Le fournisseur peut voir sa responsabilité engagée devant le juge administratif

Publié le 7 juin 2016 à 15h00 - par

Une solution qui n’était pas évidente.

Contentieux

Le fournisseur peut voir sa responsabilité engagée envers le maître d’ouvrage

L’article 1792-4 du code civil prévoit que « le fabricant d’un ouvrage, d’une partie d’ouvrage ou d’un élément d’équipement conçu et produit pour satisfaire, en état de service, à des exigences précises et déterminées à l’avance, est solidairement responsable des obligations mises par les articles 1792, 1792-2 et 1792-3 à la charge du locateur d’ouvrage qui a mis en œuvre, sans modification et conformément aux règles édictées par le fabricant, l’ouvrage, la partie d’ouvrage ou élément d’équipement considéré (…) ».

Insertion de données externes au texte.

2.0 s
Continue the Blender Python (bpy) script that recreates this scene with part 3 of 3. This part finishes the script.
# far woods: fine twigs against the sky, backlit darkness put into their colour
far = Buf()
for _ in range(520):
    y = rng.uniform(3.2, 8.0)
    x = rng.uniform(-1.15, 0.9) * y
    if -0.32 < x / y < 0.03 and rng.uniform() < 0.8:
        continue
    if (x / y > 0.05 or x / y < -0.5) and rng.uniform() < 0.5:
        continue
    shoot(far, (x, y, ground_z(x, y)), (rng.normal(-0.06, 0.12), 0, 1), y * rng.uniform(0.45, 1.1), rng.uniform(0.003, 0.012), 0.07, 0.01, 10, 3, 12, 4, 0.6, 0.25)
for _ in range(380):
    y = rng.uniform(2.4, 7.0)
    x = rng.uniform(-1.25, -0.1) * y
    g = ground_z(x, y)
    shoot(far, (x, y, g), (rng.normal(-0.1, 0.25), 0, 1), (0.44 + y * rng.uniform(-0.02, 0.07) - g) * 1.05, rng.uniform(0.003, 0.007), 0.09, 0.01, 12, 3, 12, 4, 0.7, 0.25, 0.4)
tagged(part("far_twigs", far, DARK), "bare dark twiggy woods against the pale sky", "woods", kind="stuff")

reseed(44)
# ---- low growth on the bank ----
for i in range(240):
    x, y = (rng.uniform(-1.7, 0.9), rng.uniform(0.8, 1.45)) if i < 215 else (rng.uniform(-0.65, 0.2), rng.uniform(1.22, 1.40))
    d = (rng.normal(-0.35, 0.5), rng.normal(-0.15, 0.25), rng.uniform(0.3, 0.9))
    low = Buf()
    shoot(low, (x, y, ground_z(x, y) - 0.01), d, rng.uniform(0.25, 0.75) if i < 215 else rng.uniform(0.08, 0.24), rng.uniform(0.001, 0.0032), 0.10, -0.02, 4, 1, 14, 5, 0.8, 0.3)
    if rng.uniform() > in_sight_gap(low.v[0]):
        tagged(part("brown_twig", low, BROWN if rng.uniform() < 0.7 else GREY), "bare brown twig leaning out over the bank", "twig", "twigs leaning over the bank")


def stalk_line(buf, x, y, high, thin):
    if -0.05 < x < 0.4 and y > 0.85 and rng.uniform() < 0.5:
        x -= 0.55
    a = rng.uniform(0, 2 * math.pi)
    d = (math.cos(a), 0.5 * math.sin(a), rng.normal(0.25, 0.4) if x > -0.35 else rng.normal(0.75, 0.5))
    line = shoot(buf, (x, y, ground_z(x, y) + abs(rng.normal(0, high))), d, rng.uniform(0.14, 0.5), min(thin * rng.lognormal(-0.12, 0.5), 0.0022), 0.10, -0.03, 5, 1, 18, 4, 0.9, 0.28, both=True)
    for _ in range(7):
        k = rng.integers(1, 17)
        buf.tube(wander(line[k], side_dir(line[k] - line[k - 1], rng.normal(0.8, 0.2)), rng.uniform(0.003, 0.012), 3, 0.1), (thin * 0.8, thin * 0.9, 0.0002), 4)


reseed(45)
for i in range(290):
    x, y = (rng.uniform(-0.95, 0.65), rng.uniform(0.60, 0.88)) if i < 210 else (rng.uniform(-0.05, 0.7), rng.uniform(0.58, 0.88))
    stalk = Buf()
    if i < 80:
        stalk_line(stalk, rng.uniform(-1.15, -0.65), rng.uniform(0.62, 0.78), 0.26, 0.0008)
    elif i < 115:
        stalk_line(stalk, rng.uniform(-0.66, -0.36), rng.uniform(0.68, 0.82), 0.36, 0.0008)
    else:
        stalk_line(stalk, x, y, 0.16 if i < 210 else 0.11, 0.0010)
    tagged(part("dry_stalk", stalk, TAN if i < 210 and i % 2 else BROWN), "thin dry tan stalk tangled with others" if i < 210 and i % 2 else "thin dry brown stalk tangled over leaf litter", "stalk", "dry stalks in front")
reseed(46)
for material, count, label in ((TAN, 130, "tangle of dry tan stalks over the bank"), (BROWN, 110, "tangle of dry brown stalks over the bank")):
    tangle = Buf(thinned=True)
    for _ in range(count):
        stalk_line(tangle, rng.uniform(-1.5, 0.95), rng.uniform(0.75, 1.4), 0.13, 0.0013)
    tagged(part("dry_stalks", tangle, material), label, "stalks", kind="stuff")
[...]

Ces dispositions sont d’application délicates. Et le fait que le Conseil d’État vienne à leur propos d’adopter deux solutions contradictoires, à six mois d’intervalle l’illustre parfaitement.

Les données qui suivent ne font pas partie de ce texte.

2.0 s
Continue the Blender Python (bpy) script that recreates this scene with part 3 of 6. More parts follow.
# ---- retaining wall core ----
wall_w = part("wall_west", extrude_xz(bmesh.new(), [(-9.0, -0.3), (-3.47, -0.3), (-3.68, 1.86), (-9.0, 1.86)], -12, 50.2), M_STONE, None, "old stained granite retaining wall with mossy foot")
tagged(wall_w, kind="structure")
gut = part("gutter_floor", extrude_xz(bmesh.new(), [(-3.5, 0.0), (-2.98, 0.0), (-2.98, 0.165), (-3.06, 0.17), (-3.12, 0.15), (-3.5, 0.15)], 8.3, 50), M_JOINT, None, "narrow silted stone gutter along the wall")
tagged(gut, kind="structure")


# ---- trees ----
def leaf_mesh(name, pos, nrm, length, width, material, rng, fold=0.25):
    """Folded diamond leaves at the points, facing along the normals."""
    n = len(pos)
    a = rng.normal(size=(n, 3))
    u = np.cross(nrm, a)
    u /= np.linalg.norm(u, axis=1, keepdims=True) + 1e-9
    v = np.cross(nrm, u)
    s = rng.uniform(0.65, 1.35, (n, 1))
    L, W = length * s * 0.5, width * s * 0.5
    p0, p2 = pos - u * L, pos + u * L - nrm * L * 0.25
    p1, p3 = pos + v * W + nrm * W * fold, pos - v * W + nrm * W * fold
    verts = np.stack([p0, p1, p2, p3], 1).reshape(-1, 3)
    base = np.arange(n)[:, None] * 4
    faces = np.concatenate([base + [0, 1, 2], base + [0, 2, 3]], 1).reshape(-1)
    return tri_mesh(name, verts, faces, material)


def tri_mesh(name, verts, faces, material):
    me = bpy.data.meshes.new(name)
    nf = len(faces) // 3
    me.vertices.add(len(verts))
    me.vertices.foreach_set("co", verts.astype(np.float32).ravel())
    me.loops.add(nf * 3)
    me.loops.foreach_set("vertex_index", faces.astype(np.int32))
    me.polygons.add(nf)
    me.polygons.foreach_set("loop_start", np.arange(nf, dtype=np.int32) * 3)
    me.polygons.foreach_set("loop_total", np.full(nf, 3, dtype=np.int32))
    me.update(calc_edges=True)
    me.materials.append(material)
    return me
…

L’année dernière par un arrêt du 21 octobre 2015, n° 385779, Commune de Tracy-sur-Loire, le Conseil a opéré une distinction subtile. En principe, le juge administratif, en matière de garantie décennale, ne peut condamner une entreprise qu’à la condition qu’elle ait la qualité de participante à l’opération de travaux publics. Or, les entreprises attraites sur le fondement des dispositions de l’article 1792-4 du code civil se distinguent difficilement des fournisseurs qui se bornent à livrer du matériel indifférencié, par exemple des tuiles.

En 2015, le Conseil d’État a jugé que si la société avait la qualité de simple fournisseur, elle ne pouvait avoir la qualité de participant, et que l’engagement de sa responsabilité ne pouvait donc être jugé par le juge administratif. Elle ne le pourrait que si elle avait la qualité de fabricante. C’est seulement à cette condition que le juge administratif retrouvait sa compétence. En quelque sorte, la solution de fond déterminait la compétence juridictionnelle : juge administratif si la responsabilité était encourue, juge judiciaire dans le cas inverse.

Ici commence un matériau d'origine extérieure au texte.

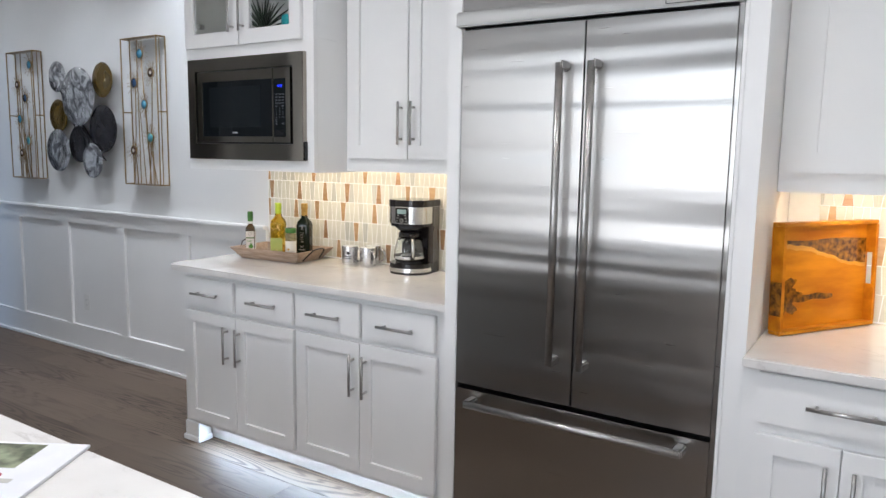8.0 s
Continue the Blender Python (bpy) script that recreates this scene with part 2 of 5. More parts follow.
    bp = n.new("ShaderNodeBump")
    bp.inputs["Strength"].default_value, bp.inputs["Distance"].default_value = 0.2, 0.001
    l.new(add.outputs[0], bp.inputs["Height"])
    l.new(bp.outputs[0], b.inputs["Normal"])
    return m


OAK = planks()

# ---------------------------------------------------------------- building helpers
POSED = {}


def thing(name, label, category, at=(0, 0, 0), turn=0.0, group="", kind="", tilt=0.0):
    """An empty at the thing's base; its parts are built in metres from that base."""
    ob = new(name)
    ob.matrix_world = pose(*at, tilt, 0, turn)
    POSED[ob] = ob.matrix_basis.copy()
    return tagged(ob, label, category, group, kind)


def mesh_of(name, bm, mat, smooth=False):
    me = bpy.data.meshes.new(name)
    if smooth:
        for f in bm.faces:
            f.smooth = True
    bm.to_mesh(me)
    bm.free()
    me.materials.append(mat)
    return me


def part(name, bm, mat, parent, label="", smooth=False, inplace=False):
    """Links bm as one mesh under parent. inplace: bm is in room coordinates."""
    if inplace:
        bm.transform(POSED[parent].inverted())
    ob = new(name, mesh_of(name, bm, mat, smooth))
    ob.parent = parent
    POSED[ob] = POSED[parent]
    return tagged(ob, label)


def solid(name, bm, mat, label, category="", kind="structure", smooth=False):
    ob = new(name, mesh_of(name, bm, mat, smooth))
    POSED[ob] = Matrix.Identity(4)
    return tagged(ob, label, category, "", kind)


def box(bm, x0, x1, y0, y1, z0, z1, bevel=0.0):
    r = bmesh.ops.create_cube(bm, size=1)
    vs = r["verts"]
    for v in vs:
        v.co = Vector(((x0 + x1) / 2 + v.co.x * (x1 - x0), (y0 + y1) / 2 + v.co.y * (y1 - y0), (z0 + z1) / 2 + v.co.z * (z1 - z0)))
    if bevel:
        es = list({e for v in vs for e in v.link_edges})
        bmesh.ops.bevel(bm, geom=es, offset=bevel, segments=2, affect="EDGES", clamp_overlap=True)
    return bm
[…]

La décision  du 4 avril 2016, n°394196, Société Unibeton revient sur la décision de 2015

Le Conseil d’État vient en effet de juger qu’ « il appartient au juge administratif de statuer sur les conclusions du maître d’ouvrage tendant à l’engagement de la responsabilité solidaire du fabricant sur le fondement de l’article 1792-4 du code civil et de rejeter ces conclusions lorsque la personne mise en cause par le maître d’ouvrage n’a pas, en réalité, cette qualité ».

Ainsi, chaque fois que l’article 1792-4 du code civil sera invoqué devant le juge administratif, ce dernier sera compétent, que l’entreprise soit responsable à ce titre, ou qu’elle ne le soit pas. Il faut bien dire que la décision de 2016 simplifie les choses, en attribuant une compétence juridictionnelle au juge administratif quelle que que soit la solution de fond.

Toutefois, on ne peut que constater que le fondement de l’arrêt de 2016 se s’accorde qu’avec difficulté avec les règles générales relatives à l’engagement de la responsabilité décennale.